Pengalaman Horor Mas Tohari Naik Kapal Tiga Hari Berputar-putar di Tengah Lautan, Kok Bisa? ternyata ini Penyebabnya

(Dok: Pramono Estu)

JAKARTA (SURYA24.COM) - Tohari naik kapal laut untuk menjemput saudaranya di Medan. Dari Bantul, dia naik bus menuju Tanjung Priok, Jakarta. Naik kapal laut, sebagaimana alat transportasi lain, ada risikonya. Tenggelam misalnya.

Tohari berharap perjalanannya selamat sampai tujuan. Tak ada aral melintang. Sampai dua hari perjalanan di laut lepas, lancar-lancar saja.

Di kapal laut, banyak kelasi dengan tugasnya masing-masing. Ada kelasi berpangkat rendah, ada kelasi setengah senior, ada kelasi senior.

 

Mereka menjalankan tugas tidak sepenuh waktu. Kadang istirahat di kabinnya. Di sela-sela waktu tidak ada pekerjaan, kadang mereka mengusir jenuh dengan menjaring ikan.

Tohari mengalami kejadian menggemparkan saat hari ketiga. Saat senja, tiba-tiba awan terlihat pekat. Semu-semu coklat. Ada angin bertiup kencang.

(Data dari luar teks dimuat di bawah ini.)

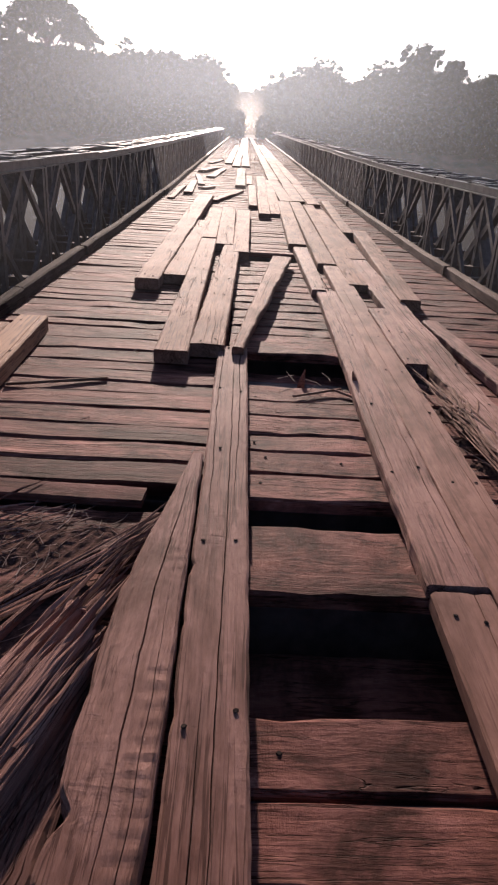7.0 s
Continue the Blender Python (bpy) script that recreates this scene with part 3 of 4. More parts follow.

Pusat informasi kapal laut pun menginstruksikan para penumpang segera masuk ke dalam kapal. Angin yang tiba-tiba kencang, menabrak keras dinding kapal. Pintu-pintu kapal ditutup rapat. Tohari sempat mengintip kejadian di luar.

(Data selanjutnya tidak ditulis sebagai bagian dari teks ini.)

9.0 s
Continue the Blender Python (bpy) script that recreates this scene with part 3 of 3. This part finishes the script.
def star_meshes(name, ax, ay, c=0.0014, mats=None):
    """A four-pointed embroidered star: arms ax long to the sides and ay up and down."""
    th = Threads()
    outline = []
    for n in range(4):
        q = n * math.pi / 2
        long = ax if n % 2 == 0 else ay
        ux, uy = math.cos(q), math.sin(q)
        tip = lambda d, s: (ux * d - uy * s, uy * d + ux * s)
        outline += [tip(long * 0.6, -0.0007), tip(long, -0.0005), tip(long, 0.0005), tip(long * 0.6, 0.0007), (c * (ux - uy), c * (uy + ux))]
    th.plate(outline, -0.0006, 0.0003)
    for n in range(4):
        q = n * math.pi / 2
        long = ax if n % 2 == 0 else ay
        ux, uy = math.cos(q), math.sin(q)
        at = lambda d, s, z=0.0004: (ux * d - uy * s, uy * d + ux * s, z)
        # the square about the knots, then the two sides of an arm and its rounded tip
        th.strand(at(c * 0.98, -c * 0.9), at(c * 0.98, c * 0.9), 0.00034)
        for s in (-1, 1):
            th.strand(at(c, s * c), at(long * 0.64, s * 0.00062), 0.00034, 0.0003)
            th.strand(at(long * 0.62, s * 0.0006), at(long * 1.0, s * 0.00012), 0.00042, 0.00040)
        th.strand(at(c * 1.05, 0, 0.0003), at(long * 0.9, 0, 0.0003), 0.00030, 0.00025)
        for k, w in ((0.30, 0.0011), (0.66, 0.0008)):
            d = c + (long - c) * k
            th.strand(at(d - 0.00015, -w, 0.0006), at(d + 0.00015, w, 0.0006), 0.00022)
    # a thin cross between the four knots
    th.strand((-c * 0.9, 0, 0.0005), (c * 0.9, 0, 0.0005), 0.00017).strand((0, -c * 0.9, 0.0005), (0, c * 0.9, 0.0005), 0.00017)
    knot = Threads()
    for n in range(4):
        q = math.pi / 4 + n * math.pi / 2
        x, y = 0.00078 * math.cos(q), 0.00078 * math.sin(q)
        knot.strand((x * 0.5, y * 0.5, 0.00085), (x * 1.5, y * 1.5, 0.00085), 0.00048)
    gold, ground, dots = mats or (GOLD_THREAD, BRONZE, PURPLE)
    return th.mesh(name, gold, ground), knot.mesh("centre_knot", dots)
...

Dia bergidik ngeri. Bukan sekadar angin biasa, tapi badai. Di dalam kapal, kondisi penumpang kacau balau. Barang-barang berjumpalitan. Orang-orang menabrak benda-benda di sekitarnya.

Tohari pontang-panting mencari pegangan apapun yang bisa terpegang. Badai mengamuk. Untung kapal masih bisa bertahan. Ada sekitar satu jam amukan badai.

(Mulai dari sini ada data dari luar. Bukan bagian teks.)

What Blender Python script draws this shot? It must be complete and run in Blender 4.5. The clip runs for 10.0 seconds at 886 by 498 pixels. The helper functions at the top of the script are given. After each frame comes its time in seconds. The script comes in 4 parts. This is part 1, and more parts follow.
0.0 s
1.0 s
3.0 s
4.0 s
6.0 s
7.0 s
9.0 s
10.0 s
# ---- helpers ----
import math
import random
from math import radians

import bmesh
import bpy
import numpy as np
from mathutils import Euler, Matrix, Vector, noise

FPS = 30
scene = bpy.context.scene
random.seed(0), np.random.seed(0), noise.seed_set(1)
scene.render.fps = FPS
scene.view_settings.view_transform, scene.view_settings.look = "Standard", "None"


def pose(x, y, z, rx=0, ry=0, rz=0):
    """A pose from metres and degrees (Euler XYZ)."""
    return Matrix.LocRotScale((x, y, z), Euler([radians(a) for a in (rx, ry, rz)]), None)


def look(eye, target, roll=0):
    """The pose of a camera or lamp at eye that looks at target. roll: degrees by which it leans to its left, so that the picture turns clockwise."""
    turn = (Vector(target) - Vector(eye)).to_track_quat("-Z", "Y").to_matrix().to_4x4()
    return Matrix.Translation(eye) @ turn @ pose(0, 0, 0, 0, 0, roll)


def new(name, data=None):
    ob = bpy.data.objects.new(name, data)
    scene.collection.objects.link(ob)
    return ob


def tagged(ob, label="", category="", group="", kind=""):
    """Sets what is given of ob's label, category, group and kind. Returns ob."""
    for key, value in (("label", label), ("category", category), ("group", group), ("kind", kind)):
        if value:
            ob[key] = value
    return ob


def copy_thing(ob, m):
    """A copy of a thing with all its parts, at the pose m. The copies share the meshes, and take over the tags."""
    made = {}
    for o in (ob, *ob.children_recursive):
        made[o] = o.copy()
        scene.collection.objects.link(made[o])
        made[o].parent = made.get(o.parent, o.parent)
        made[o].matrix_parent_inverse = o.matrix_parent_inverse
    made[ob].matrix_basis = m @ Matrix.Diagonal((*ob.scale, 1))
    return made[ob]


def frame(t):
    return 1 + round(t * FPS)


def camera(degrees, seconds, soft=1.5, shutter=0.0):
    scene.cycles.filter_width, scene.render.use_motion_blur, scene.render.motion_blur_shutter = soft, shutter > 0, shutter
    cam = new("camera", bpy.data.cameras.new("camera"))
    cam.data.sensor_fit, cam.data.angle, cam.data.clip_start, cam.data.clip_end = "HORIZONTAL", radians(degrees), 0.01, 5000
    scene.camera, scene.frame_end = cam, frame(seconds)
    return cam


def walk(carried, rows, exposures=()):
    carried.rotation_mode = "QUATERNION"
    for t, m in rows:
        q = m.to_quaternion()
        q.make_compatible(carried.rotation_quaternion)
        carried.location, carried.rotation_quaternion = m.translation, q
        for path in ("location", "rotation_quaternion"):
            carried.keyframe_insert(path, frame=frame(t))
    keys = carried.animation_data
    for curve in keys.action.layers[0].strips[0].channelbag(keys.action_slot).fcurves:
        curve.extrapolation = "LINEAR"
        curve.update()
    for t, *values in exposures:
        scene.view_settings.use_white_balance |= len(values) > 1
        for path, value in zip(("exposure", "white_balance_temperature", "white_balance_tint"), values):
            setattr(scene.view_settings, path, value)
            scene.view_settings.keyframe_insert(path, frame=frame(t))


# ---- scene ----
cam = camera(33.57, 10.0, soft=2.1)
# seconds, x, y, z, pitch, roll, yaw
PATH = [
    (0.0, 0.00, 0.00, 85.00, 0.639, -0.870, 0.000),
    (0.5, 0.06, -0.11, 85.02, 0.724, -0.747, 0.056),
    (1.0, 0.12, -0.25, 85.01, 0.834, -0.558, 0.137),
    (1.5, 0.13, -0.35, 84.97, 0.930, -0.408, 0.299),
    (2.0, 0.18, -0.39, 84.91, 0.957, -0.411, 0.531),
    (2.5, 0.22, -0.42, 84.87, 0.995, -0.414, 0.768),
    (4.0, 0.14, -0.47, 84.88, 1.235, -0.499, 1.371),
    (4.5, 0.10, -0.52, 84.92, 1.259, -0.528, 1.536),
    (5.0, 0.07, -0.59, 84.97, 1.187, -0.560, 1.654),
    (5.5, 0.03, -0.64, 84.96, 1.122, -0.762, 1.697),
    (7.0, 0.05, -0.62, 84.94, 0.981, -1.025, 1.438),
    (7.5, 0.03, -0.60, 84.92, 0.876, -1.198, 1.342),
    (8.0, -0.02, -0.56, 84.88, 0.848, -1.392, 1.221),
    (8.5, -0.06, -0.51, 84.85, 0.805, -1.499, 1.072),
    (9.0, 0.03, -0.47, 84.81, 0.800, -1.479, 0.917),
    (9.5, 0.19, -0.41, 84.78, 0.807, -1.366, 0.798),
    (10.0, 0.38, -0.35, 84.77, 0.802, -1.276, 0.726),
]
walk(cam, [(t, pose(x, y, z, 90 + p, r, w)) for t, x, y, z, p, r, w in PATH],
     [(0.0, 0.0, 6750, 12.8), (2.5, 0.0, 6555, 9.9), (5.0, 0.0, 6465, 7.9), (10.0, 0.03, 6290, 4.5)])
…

Bagi nakhoda dan kelasi kapal, peristiwa tersebut masih dianggap wajar. Cuaca buruk adalah risiko di lautan luas. Namun, kejadian badai tidak hanya satu hari. Hari berikutnya juga terjadi.

Hari ketiga juga terjadi. Selalu terjadi saat senja dan siap menjemput malam. Tohari yang berada dalam kapal takut-takut cemas. Badai kalau menghantam kapal membuat seisi kapal seperti diobok-obok.

Yang bikin heran, kapal laut semestinya siap berlabuh. Dihitung-hitung sudah lima hari. Tohari mendengar berita dari mulut ke mulut bahwa kapal ternyata tidak beranjak kemana-mana. Pelabuhan Belawan masih tiga hari sampai. Kok bisa, pikir Tohari.

Di antara para penumpang, ada satu orang yang bisa membaca “tanda-tanda”.

 

Serta-merta dia mengimbau agar pimpinan kapal mengeluarkan seekor kura-kura. Selidik punya selidik, ada kelasi kapal menjaring ikan. Yang didapat adalah kura-kura, lalu diangkat dan ditaruh di atas kapal.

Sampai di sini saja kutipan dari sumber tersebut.